## start Excerpted data

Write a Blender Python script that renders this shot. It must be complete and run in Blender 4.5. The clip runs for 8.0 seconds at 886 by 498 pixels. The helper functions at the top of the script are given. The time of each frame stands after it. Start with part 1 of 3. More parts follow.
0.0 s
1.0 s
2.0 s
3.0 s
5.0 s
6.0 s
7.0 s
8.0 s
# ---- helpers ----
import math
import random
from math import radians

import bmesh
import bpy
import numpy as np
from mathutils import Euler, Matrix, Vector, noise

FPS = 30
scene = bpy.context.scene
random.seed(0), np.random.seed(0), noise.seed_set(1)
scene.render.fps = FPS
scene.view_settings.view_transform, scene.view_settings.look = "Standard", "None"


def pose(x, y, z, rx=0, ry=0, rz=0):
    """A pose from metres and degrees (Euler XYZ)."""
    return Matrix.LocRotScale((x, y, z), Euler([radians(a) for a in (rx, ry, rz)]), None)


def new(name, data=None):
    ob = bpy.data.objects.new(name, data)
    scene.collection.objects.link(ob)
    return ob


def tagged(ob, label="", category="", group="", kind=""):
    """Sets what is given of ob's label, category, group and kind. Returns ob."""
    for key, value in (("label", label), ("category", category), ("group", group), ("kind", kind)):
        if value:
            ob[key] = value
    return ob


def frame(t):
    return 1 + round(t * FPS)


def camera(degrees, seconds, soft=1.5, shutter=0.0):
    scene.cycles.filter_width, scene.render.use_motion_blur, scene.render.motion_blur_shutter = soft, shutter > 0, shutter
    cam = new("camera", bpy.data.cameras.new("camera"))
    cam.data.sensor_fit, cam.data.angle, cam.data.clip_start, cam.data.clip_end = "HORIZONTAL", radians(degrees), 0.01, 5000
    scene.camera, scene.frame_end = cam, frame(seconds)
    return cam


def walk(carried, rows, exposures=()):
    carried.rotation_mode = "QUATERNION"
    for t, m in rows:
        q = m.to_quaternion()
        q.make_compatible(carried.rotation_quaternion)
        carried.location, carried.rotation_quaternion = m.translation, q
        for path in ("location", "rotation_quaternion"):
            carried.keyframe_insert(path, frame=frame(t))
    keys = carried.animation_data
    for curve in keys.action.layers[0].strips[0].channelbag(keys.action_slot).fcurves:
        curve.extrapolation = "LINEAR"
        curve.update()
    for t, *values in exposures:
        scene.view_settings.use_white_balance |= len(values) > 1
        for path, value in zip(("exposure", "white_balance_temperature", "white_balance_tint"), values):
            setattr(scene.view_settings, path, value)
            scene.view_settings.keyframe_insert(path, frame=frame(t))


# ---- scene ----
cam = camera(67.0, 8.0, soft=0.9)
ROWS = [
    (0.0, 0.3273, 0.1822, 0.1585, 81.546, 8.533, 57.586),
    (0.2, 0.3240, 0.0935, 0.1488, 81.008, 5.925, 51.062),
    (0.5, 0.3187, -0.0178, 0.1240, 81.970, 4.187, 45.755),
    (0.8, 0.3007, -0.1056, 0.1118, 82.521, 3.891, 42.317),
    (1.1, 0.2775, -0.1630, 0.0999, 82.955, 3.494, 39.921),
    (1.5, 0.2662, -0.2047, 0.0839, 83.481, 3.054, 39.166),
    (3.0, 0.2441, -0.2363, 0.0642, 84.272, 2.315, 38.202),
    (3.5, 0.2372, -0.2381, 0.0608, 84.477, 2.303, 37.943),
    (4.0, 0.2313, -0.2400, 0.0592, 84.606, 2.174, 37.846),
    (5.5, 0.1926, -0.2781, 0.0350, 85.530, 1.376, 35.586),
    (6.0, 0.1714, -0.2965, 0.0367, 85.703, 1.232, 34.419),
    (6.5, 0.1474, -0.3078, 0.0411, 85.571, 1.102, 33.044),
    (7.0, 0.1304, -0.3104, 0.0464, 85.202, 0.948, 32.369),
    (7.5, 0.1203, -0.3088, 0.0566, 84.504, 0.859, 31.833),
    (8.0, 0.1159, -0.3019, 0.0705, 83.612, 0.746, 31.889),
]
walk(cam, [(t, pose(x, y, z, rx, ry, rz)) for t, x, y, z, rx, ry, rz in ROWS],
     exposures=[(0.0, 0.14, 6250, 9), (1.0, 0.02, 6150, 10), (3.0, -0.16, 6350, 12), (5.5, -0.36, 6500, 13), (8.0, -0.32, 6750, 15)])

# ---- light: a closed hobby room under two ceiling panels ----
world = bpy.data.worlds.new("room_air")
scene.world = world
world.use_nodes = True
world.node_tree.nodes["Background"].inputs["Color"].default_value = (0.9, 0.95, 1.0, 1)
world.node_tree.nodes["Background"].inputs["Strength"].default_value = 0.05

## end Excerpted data
## start Excerpted data

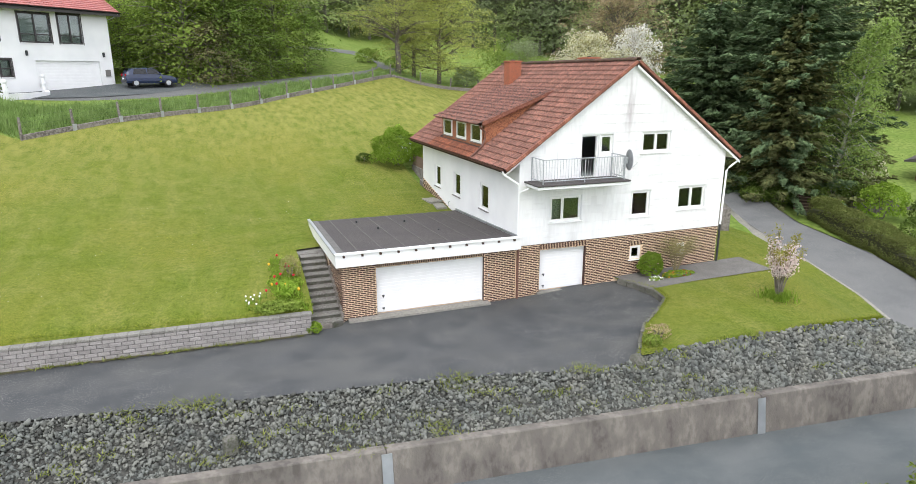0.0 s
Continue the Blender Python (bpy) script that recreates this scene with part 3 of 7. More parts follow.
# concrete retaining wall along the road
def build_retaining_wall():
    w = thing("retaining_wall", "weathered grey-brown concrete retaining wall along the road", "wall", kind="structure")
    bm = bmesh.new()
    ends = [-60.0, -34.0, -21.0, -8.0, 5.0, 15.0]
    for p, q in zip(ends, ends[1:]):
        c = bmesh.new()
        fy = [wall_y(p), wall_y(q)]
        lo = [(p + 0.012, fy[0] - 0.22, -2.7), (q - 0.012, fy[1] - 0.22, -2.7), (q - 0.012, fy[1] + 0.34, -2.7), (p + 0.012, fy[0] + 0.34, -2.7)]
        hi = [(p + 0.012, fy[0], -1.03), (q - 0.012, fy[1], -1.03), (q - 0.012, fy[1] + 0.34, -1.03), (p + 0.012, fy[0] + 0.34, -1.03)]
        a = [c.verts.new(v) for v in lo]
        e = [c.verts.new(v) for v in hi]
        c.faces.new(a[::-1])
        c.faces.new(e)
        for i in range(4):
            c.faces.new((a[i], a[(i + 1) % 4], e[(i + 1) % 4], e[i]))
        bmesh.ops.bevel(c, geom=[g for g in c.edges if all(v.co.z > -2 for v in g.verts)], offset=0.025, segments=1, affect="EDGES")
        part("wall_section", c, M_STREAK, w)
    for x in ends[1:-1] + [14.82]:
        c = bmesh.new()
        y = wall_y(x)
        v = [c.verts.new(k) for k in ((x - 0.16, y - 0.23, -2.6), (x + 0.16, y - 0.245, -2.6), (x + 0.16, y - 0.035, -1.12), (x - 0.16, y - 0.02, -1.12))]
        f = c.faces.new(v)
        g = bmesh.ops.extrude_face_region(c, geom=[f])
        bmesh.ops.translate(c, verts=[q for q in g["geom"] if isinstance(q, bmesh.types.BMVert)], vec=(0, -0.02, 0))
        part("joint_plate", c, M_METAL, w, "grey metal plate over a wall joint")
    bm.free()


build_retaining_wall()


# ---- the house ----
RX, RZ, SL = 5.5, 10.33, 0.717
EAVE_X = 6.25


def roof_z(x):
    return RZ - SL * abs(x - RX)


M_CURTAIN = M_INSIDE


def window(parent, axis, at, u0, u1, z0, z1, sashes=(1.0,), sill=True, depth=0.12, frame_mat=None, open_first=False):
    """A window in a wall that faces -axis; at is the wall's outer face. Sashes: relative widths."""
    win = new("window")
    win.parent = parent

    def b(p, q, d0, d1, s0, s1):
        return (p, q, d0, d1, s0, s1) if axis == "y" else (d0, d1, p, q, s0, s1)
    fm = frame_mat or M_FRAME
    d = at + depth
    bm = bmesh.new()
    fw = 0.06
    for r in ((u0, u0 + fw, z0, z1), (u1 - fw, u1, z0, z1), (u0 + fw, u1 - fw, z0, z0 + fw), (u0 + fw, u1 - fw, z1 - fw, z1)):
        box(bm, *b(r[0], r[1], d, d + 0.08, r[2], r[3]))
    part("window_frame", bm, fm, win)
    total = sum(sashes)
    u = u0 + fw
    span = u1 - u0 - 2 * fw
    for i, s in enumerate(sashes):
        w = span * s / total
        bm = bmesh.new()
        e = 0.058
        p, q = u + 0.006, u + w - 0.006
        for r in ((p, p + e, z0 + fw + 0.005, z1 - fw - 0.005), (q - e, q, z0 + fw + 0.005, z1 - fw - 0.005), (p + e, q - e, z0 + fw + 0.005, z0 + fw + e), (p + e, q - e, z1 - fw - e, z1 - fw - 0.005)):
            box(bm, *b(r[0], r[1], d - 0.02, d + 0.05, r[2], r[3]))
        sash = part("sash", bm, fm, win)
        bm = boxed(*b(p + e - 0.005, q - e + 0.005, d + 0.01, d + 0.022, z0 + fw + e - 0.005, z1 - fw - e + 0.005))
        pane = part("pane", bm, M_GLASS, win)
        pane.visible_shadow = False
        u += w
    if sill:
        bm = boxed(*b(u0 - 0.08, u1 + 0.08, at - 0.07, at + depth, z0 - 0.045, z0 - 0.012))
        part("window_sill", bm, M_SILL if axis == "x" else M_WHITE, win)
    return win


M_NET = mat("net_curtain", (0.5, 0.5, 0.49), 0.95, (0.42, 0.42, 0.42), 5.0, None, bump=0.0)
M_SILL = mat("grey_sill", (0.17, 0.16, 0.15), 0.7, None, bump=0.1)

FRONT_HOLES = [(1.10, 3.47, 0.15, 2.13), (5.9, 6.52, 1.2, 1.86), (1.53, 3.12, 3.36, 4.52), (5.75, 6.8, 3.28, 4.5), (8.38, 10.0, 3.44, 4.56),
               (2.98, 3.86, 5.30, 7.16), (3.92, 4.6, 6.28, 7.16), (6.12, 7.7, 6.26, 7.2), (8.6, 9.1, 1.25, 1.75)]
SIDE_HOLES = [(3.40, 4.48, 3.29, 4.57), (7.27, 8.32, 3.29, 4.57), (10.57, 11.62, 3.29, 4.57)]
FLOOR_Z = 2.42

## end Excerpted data

[Problem requirements]: Print exactly the lines above from the one with "Continue the Blender" to the one with "win.parent = parent", including both.

[Response to the task]:
Continue the Blender Python (bpy) script that recreates this scene with part 3 of 7. More parts follow.
# concrete retaining wall along the road
def build_retaining_wall():
    w = thing("retaining_wall", "weathered grey-brown concrete retaining wall along the road", "wall", kind="structure")
    bm = bmesh.new()
    ends = [-60.0, -34.0, -21.0, -8.0, 5.0, 15.0]
    for p, q in zip(ends, ends[1:]):
        c = bmesh.new()
        fy = [wall_y(p), wall_y(q)]
        lo = [(p + 0.012, fy[0] - 0.22, -2.7), (q - 0.012, fy[1] - 0.22, -2.7), (q - 0.012, fy[1] + 0.34, -2.7), (p + 0.012, fy[0] + 0.34, -2.7)]
        hi = [(p + 0.012, fy[0], -1.03), (q - 0.012, fy[1], -1.03), (q - 0.012, fy[1] + 0.34, -1.03), (p + 0.012, fy[0] + 0.34, -1.03)]
        a = [c.verts.new(v) for v in lo]
        e = [c.verts.new(v) for v in hi]
        c.faces.new(a[::-1])
        c.faces.new(e)
        for i in range(4):
            c.faces.new((a[i], a[(i + 1) % 4], e[(i + 1) % 4], e[i]))
        bmesh.ops.bevel(c, geom=[g for g in c.edges if all(v.co.z > -2 for v in g.verts)], offset=0.025, segments=1, affect="EDGES")
        part("wall_section", c, M_STREAK, w)
    for x in ends[1:-1] + [14.82]:
        c = bmesh.new()
        y = wall_y(x)
        v = [c.verts.new(k) for k in ((x - 0.16, y - 0.23, -2.6), (x + 0.16, y - 0.245, -2.6), (x + 0.16, y - 0.035, -1.12), (x - 0.16, y - 0.02, -1.12))]
        f = c.faces.new(v)
        g = bmesh.ops.extrude_face_region(c, geom=[f])
        bmesh.ops.translate(c, verts=[q for q in g["geom"] if isinstance(q, bmesh.types.BMVert)], vec=(0, -0.02, 0))
        part("joint_plate", c, M_METAL, w, "grey metal plate over a wall joint")
    bm.free()


build_retaining_wall()


# ---- the house ----
RX, RZ, SL = 5.5, 10.33, 0.717
EAVE_X = 6.25


def roof_z(x):
    return RZ - SL * abs(x - RX)


M_CURTAIN = M_INSIDE


def window(parent, axis, at, u0, u1, z0, z1, sashes=(1.0,), sill=True, depth=0.12, frame_mat=None, open_first=False):
    """A window in a wall that faces -axis; at is the wall's outer face. Sashes: relative widths."""
    win = new("window")
    win.parent = parent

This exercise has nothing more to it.